[0001] This invention relates to refractory tubes, commonly called pouring tubes or submerged
entry nozzles, through which molten metal, e.g. steel, is poured into a continuous
casting mould from a tundish or other melt-containing vessel.
[0002] In continuous casting moulds of small cross-sectional area e.g. for casting billets
or blooms, the submerged entry nozzles employed are often simple plain vertical tubes
but, at least in cases where argon injection is not employed, these suffer from the
disadvantage of creating a flow pattern which, whilst quiescent near the mould surface,
allow inclusions to be carried deep into the molten metal 'sump' where entrapment
is likely with the consequent impairment of strand quality.
[0003] In order to alter the pattern of flow in the mould it is necessary to direct the
flow out through the side walls of the submerged entry nozzle, but in moulds of small
cross section this normally results in high velocity jets impinging on the thin solidifying
shell of steel, a highly undesirable state of affairs which can lead to surface quality
problems or even breakouts.
[0004] It is an object of this invention to provide an improved refractory pouring tube.
[0005] From one aspect the present invention provides a refractory tube through which molten
metal is poured into a continuous casting mould, the tube having its lower end sealed
and a plurality of channels extending laterally through the tube adjacent said end,
the channels defining arcuate paths whereby to introduce a swirling motion to the
metal issuing therefrom.
[0006] In accordance with this invention then the flow pattern promoted is tangential to
the mould walls. Thus, bearing in mind the common provision of electromagnetic stirring
to generate this pattern this technique may be used to reduce or even eliminate the
need for electromagnetic stirring systems; this is a major financial saving.
[0007] In order that the invention may be fully understood, one embodiment thereof will
now be described with reference to the accompanying drawings in which:-
Figure 1 is an axial section of a refractory pouring tube according to this invention;
Figure 2 is a cross-section on A - A in Figure 1;
Figure 3 is a 'segmental' axial section on B - B in Figure 2; and
Figures 4 (a) and 4 (b) illustrate the tangential flow patterns at the channel exits.
[0008] Referring now to Figures 1 to 3 the tube comprises an elongated body section 1 having
a high integrity insert 2 at its upper end and a nozzle section 3 at its lower end.
This nozzle, which in this example is made as a separate part, has a closed bottom
but incorporates three channels 4 which extend laterally through the wall of this
nozzle and define arcuate paths.
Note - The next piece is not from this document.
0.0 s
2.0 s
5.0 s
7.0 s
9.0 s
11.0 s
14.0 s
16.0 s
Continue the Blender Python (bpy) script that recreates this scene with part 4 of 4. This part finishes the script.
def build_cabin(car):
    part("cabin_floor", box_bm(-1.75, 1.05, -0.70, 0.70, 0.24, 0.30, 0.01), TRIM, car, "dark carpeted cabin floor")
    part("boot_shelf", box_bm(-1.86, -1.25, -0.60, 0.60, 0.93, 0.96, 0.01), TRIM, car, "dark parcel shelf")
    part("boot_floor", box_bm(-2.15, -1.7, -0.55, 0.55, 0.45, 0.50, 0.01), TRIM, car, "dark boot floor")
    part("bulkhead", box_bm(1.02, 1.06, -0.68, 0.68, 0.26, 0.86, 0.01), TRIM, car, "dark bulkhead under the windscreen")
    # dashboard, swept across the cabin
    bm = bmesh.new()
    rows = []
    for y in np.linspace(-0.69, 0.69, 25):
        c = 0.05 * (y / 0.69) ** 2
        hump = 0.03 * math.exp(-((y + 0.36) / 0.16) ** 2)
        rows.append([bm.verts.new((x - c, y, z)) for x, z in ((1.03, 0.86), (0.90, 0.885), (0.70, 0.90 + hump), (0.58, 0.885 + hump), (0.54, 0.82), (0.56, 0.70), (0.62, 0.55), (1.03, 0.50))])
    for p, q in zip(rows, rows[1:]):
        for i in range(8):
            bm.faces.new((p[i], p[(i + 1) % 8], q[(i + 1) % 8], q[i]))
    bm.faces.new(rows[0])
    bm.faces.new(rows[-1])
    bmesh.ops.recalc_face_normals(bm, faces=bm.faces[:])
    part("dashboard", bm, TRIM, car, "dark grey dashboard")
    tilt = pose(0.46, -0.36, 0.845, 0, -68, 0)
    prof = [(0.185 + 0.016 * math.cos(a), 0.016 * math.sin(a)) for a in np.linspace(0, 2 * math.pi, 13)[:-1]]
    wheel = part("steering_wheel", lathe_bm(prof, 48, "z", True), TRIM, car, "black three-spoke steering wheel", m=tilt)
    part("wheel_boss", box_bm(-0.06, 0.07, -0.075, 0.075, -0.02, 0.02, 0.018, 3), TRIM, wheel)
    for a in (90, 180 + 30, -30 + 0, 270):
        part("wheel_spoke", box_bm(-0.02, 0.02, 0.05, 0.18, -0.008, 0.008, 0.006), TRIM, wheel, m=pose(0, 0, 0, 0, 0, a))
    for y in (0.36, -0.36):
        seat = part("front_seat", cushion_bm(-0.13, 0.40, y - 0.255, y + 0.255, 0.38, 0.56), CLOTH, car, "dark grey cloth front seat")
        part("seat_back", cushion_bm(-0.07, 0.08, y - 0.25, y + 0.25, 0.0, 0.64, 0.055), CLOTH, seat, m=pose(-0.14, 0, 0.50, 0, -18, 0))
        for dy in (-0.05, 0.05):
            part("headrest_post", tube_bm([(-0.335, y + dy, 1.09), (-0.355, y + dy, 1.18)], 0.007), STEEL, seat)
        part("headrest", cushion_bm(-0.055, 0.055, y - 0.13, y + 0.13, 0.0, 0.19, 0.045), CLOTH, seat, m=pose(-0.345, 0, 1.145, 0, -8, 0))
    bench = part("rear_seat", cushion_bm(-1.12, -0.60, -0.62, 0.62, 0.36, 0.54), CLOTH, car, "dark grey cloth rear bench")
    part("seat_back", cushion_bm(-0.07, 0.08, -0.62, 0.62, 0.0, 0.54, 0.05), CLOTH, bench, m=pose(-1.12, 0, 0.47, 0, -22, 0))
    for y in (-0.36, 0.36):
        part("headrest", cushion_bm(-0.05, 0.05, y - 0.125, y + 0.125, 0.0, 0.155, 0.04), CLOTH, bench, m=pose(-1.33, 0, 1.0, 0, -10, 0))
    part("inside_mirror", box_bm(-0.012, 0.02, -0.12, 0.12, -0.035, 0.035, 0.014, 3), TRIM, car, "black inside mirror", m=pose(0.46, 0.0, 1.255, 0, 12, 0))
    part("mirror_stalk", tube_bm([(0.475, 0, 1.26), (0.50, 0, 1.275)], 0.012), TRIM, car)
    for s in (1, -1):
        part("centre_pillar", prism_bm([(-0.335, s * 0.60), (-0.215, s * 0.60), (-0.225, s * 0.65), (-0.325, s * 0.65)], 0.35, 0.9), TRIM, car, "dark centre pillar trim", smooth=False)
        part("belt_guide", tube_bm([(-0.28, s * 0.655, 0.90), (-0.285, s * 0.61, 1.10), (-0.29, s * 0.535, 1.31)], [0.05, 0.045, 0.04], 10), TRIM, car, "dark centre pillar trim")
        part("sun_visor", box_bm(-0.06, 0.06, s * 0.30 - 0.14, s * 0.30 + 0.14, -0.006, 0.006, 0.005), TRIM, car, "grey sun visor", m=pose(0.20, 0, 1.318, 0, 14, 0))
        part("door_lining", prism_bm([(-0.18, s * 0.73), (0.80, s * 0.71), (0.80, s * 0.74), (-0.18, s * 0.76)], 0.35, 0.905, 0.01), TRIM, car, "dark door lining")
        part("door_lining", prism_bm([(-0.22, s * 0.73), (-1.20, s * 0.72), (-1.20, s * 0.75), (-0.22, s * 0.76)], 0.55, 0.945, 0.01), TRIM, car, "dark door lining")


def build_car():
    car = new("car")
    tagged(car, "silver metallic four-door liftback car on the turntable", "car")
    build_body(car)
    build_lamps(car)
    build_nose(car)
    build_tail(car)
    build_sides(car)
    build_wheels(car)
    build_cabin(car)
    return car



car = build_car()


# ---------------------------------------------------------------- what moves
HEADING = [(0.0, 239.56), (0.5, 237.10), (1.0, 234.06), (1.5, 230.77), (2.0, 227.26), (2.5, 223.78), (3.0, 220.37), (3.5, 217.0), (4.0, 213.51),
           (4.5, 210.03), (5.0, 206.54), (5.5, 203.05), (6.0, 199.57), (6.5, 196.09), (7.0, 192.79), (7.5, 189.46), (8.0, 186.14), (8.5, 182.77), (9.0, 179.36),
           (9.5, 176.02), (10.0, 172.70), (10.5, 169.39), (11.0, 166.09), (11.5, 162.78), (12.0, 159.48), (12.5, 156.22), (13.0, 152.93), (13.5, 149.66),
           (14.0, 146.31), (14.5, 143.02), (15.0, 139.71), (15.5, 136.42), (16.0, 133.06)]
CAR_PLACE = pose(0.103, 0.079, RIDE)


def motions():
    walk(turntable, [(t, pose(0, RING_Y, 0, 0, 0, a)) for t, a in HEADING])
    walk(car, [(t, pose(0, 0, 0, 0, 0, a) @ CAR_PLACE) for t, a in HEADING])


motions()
This is seen more clearly in Figure 2 which is a
section through the nozzle.
[0009] Typically, with a tube of say 1000mm length, 100mm diameter, and 55mm bore the nozzle
may have an external diameter of 140mm, the channel walls being say 18mm thick, the
'port' or channel height being 35mm and width 15mm.
[0010] Figures 4 (a) and 4 (b) show the tangential flow pattern produced.
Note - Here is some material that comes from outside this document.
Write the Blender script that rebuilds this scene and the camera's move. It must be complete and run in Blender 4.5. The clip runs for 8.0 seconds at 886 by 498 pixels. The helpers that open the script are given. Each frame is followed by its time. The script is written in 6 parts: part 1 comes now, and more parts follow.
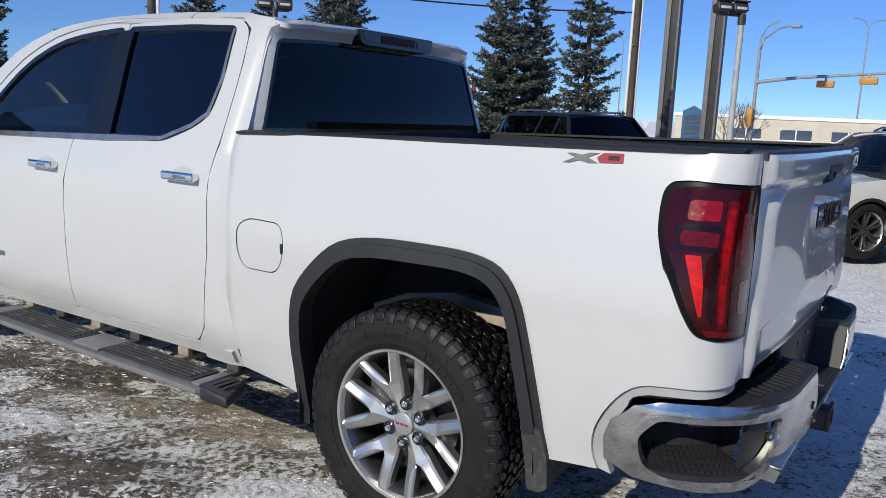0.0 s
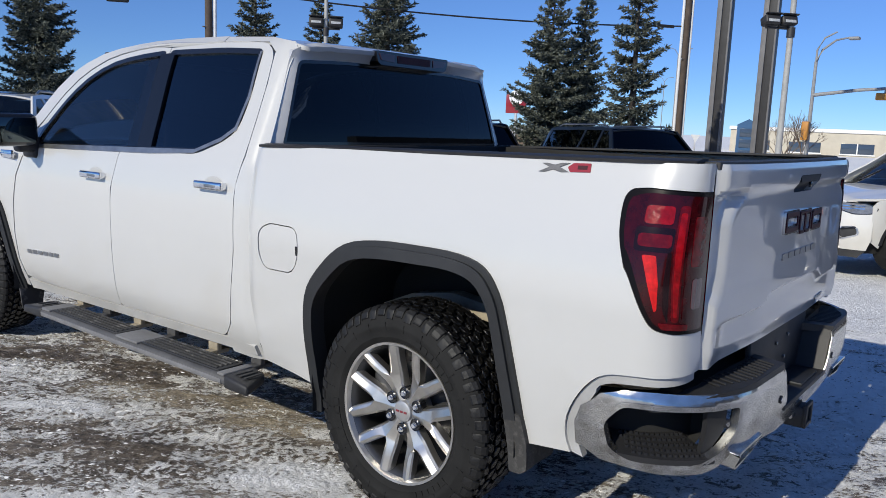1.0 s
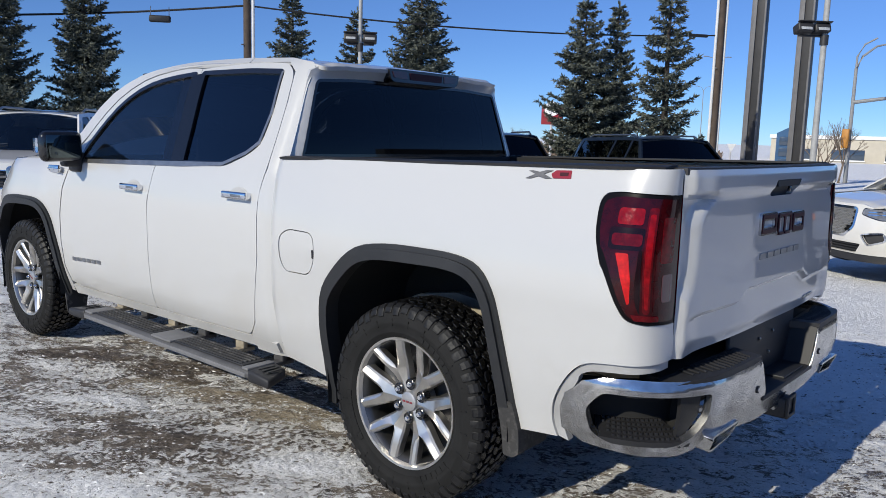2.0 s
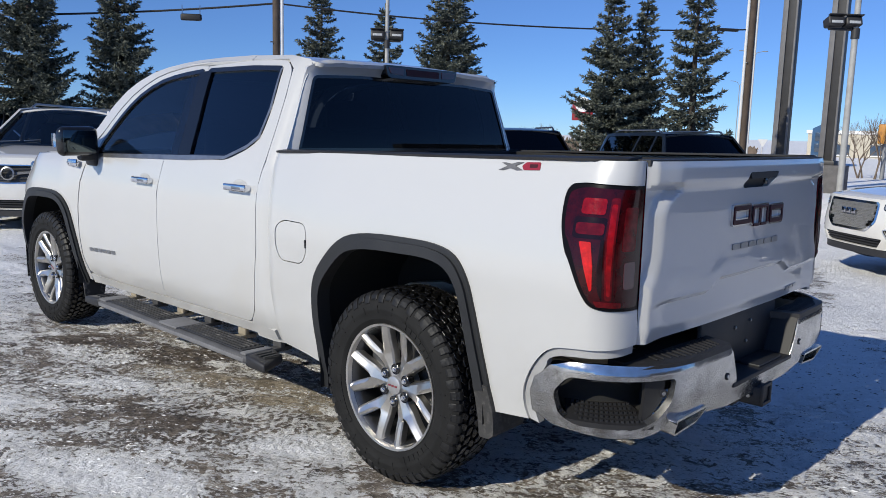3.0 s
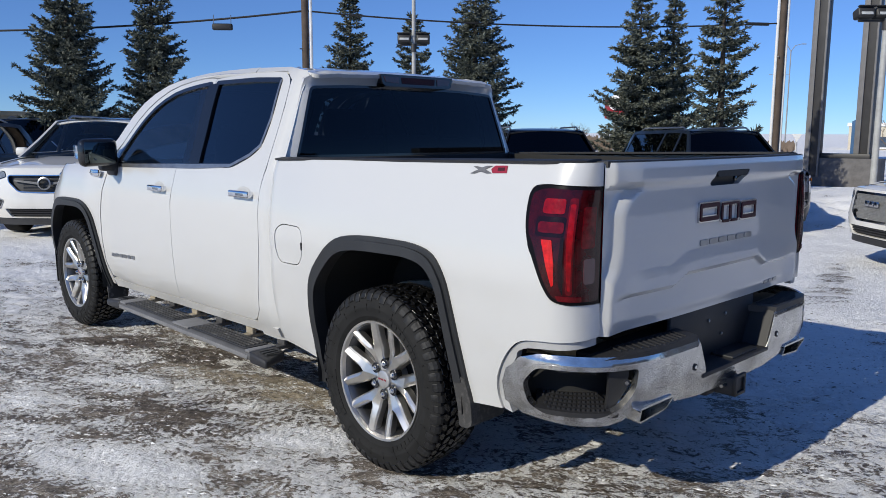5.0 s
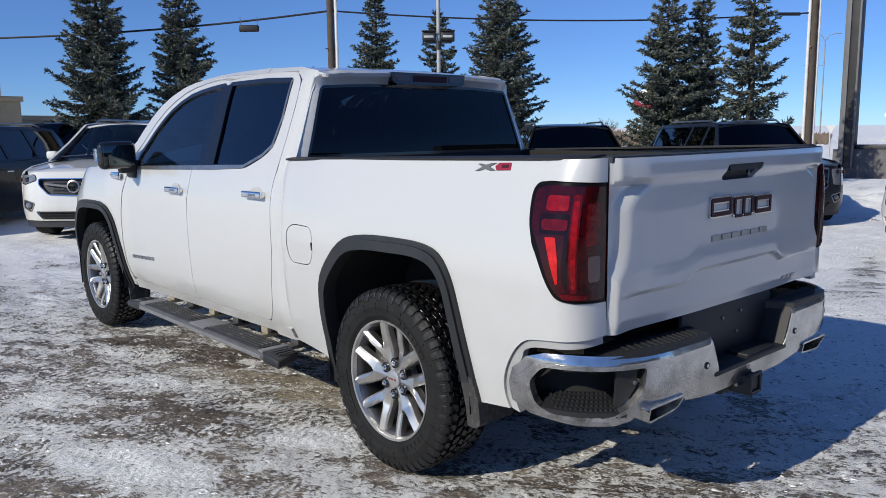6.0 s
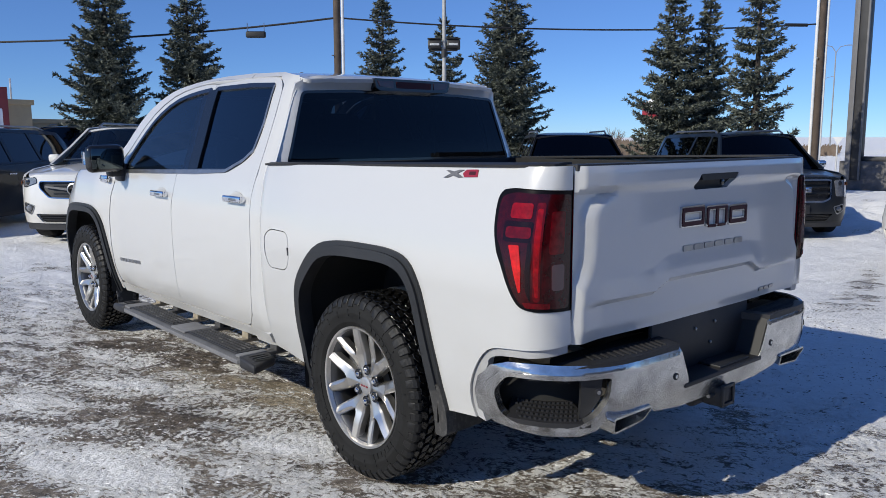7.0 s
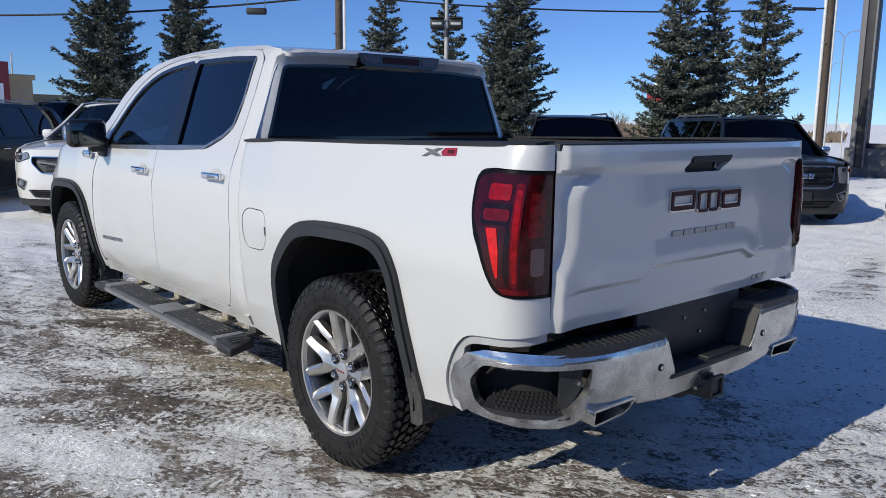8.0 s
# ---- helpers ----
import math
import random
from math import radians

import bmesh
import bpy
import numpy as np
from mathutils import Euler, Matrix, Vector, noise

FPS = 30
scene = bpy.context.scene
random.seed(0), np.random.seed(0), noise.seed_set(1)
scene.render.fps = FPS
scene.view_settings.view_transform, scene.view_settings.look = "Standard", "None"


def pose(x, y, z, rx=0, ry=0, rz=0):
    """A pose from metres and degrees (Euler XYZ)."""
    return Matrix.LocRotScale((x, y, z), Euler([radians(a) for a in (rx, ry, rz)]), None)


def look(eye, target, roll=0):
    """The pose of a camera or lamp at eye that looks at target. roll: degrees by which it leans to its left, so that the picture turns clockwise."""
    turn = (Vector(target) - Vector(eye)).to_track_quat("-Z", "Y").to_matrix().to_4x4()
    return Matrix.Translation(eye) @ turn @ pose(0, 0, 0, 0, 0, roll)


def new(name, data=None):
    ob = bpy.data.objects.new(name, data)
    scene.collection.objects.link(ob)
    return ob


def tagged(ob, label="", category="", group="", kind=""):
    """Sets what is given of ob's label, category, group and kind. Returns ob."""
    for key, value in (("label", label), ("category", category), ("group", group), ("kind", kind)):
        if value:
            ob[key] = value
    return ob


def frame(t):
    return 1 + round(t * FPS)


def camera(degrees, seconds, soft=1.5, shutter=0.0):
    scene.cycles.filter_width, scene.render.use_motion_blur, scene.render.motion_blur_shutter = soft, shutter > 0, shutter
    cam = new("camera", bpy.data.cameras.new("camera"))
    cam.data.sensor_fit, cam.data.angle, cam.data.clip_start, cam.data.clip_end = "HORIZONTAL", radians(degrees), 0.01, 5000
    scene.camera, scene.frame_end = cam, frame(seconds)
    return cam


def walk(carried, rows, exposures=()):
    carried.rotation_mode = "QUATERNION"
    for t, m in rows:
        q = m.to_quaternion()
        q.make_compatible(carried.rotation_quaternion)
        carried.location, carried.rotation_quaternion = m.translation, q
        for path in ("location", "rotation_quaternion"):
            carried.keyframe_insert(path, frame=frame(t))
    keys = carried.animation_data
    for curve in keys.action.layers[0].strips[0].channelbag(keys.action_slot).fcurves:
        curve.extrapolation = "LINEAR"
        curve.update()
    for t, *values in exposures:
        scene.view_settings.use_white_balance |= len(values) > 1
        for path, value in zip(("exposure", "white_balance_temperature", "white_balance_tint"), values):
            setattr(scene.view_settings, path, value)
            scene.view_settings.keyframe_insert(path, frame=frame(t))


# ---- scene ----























from mathutils import geometry

cam = camera(59.0, 8.0, soft=0.6)
PATH = [
    (0, (-3.044, -1.543, 1.497), (-1.412, -0.441, 1.154), 2.5),
    (0.5, (-3.051, -1.721, 1.492), (-1.469, -0.542, 1.164), 2.4),
    (1, (-3.13, -1.857, 1.505), (-1.572, -0.642, 1.192), 2.3),
    (1.5, (-3.263, -1.976, 1.521), (-1.728, -0.73, 1.218), 1.8),
    (2.8, (-3.172, -2.332, 1.484), (-1.726, -0.98, 1.202), 1.6),
    (3, (-3.185, -2.357, 1.504), (-1.743, -1.004, 1.207), 1.5),
    (3.5, (-3.193, -2.448, 1.501), (-1.777, -1.067, 1.205), 0.7),
    (4, (-3.208, -2.555, 1.51), (-1.796, -1.168, 1.225), 0.7),
    (5.5, (-3.099, -2.657, 1.529), (-1.754, -1.209, 1.227), -0.3),
    (6, (-3.056, -2.687, 1.527), (-1.737, -1.214, 1.226), -0.7),
    (6.5, (-2.991, -2.737, 1.524), (-1.682, -1.253, 1.231), -0.5),
    (7, (-2.931, -2.778, 1.521), (-1.626, -1.289, 1.239), -0.1),
    (7.5, (-2.852, -2.758, 1.504), (-1.544, -1.276, 1.202), 0.2),
    (8, (-2.775, -2.741, 1.504), (-1.479, -1.253, 1.176), 0.7),
]
EXPOSURES = [(0.0, 0.40, 6450, 5), (8.0, 0.46, 6450, 5)]
walk(cam, [(t, look(eye, target, roll)) for t, eye, target, roll in PATH], EXPOSURES)
SKY_STRENGTH, SUN_STRENGTH = 0.081, 3.10

# ---- world and sun ----
SUN_ELEVATION, SUN_AWAY = 29.5, Vector((-0.998, 0.055, 0.0))
sky_world = bpy.data.worlds.new("winter_sky")
scene.world = sky_world
sky_world.use_nodes = True
wn = sky_world.node_tree
sky_tex = wn.nodes.new("ShaderNodeTexSky")
sky_tex.sky_type = "NISHITA"
sky_tex.sun_disc = False
sky_tex.sun_elevation = radians(SUN_ELEVATION)
sky_tex.sun_rotation = math.atan2(SUN_AWAY.x, SUN_AWAY.y)
sky_tex.altitude = 1000
sky_tex.air_density, sky_tex.dust_density, sky_tex.ozone_density = 0.66, 0.0, 1.5
wn.nodes["Background"].inputs["Strength"].default_value = SKY_STRENGTH
deep = wn.nodes.new("ShaderNodeMix")
deep.data_type, deep.blend_type = "RGBA", "MULTIPLY"
deep.inputs["Factor"].default_value = 1.0
sky_dir = wn.nodes.new("ShaderNodeTexCoord")
sky_sep = wn.nodes.new("ShaderNodeSeparateXYZ")
wn.links.new(sky_dir.outputs["Generated"], sky_sep.inputs[0])
sky_tint = wn.nodes.new("ShaderNodeValToRGB")
sky_tint.color_ramp.interpolation = "EASE"
for stop, (place, tint) in zip(sky_tint.color_ramp.elements, ((0.0, (0.45, 0.63, 0.97)), (0.42, (0.80, 1.03, 1.48)))):
    stop.position, stop.color = place, (*tint, 1)
wn.links.new(sky_sep.outputs["Z"], sky_tint.inputs["Fac"])
wn.links.new(sky_tint.outputs["Color"], deep.inputs["B"])
wn.links.new(sky_tex.outputs[0], deep.inputs["A"])
wn.links.new(deep.outputs["Result"], wn.nodes["Background"].inputs["Color"])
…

[0011] Typically, with a casting speed of say 0.45m/min, a mould diameter of 400mm and the
pouring tube immersed to a depth of 120mm the angular velocity of the molten steel
within the mould is of the order of 0.70 rads/sec giving a mean velocity at the wall
of about 13 cms/sec. This compares favourably with say, 15 to 30 cms/sec obtained
with electromagnetic stirring bearing in mind the potential for increasing the tangential
velocity with this development by reducing the port apertures.
[0012] Similar velocities may readily be achieved with square moulds.
[0013] Although this invention has been described with reference to the particular embodiment
illustrat ed it is to be understood that various
modifications may readily be made without departing from the scope of this invention.
For example more than three arcuate channels may be provided and they may be at the
same or different levels with all or some directed upwardly or downwardly; the shape
and dimensions of same may also be modified to secure the most efficient flow patterns.
1. A refractory tube through which molten metal is poured into a continuous casting
mould, the tube having its lower end sealed and a plurality of channels extending
laterally through the tube adjacent said end, characterised by the channels (4) defining
arcuate paths whereby to induce a swirling motion to the molten metal issuing therefrom.
2. A tube according to claim 1, characterised by three channels adjacent said end,
equidistantly spaced circumferentially and lying in a common plane normal to the axis
of the tube.
3. A tube according to claim 1 or claim 2, characterised in that the outer side of
each channel is defined by a protruding wall (3) such that the plane of the orifice
of each channel lies substantially radially of the tube, whereby the molten metal
issuing therefrom follows an unobstructed path tangential to said walls.
4. A tube according to any one of claims 1 to 3, characterised in that the channels
extend from a circular section bore of substantially constant diameter throughout
its length.
5. A tube according to any one of claims 1 to 4, characterised in that at least that
part of the tube defining the channels is made as a separate section of said tube.